I think it’s really cool to see people fight. In movies, TV shows, books, comics and the like. All the martial arts and weapons throughout history. All the techniques and skills and backstories and so many different fighting styles.
Very cool. Very fast.
I love it.
Fighting is not as much in real life though, unless it’s funny. Lots of funny stuff on the Internet. Wrestling is alright too. Watching all of the fighting behind the screen makes things feel all awesome and warm on the inside, especially in the brain.
All the adrenaline that keeps me pumped for future battles like homework and chores within the safety of my own home.
I’ve never had to raise up my fists. I’ve never had to yell or even raise my voice.
But right now, I don’t know. Something weird is going on out here.
People are out on the streets, the radio and the news. I see them ever so often. They yell and they fight through fists and insults to get what they want.
Some of these fighters want what they are due as citizens of this world. Some are not. Some fight without even knowing what they want or what’s in front of them. Few fighting styles are elegant and precise in their delivery and target. Most are just a sprawling mass of fists, yelling and force.
It feels so uncomfortable, watching them.
Like standing at the edge of a raging ocean. Unrelentless tides. So close to dragging me out into it. So close to immersing in all that anger, that fighting.
The waves screaming at me until anger seethes 24/7.
Deeper and deeper until the pressure crushes me.
Fight or die. Fight or die.
So much fighting and so much strife. All too close for comfort. All too much.
I don’t like being angry. It makes me feel terrible.
I don’t want to fight if that means I have to fight all the time.
They fight for their lives. What can I fight for?

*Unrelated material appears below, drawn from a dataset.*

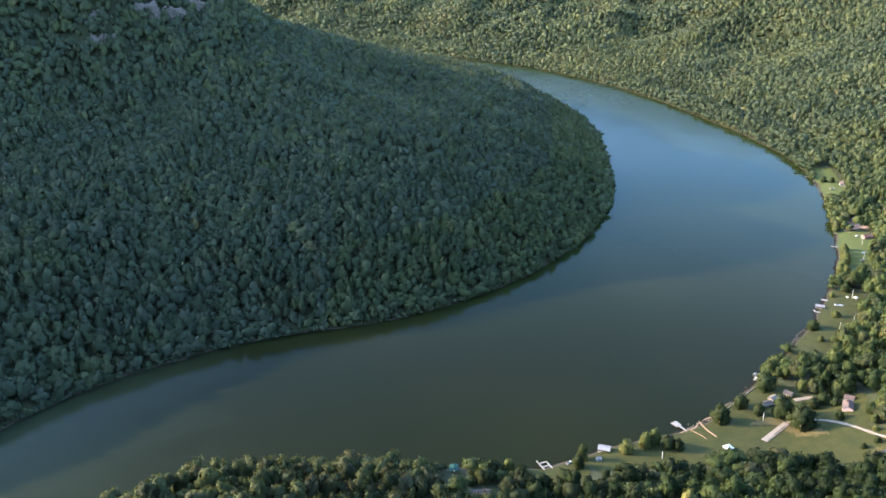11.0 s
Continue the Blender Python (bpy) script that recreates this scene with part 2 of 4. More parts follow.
def inside(poly, x, y):
    hit = np.zeros(np.shape(x), bool)
    n = len(poly)
    for i in range(n):
        (ax, ay), (bx, by) = poly[i], poly[(i + 1) % n]
        if ay == by:
            continue
        hit ^= ((ay > y) != (by > y)) & (x < (bx - ax) * (y - ay) / (by - ay) + ax)
    return hit


def waves(x, y, size, seed):
    """Smooth noise, about -1 to 1, from turned sines."""
    rng = np.random.RandomState(seed)
    total = np.zeros(np.shape(x))
    for _ in range(7):
        a, k, ph = rng.uniform(0, 6.28), 6.28 / (size * rng.uniform(0.6, 1.7)), rng.uniform(0, 6.28)
        total += np.sin((x * np.cos(a) + y * np.sin(a)) * k + ph)
    return total / 3.2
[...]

They fight for their lives. What can I fight for?
I can’t fight like them.
But still I ask myself the question. Shouldn’t I fight a little bit?
I sat and thought. Struggled and toiled over the right choice to make, the right way to act.
Ultimately searching for the right way to fight.
The decision I came to created a sort of peace within me.
My fighting style is speaking, not loudly but kindly. With all the words in my arsenal.
I speak about myself, for anyone willing to listen.
Sometimes I can even write! I do it for those willing to read.
What do I fight for? I fight for myself.
Some understand. Some don’t. Some understand, but really don’t understand.
When all is said and done, I think I will be the only one who truly can truly know me.
But that shouldn’t mean my own self is not worth fighting for.
I can fight for myself at the very least.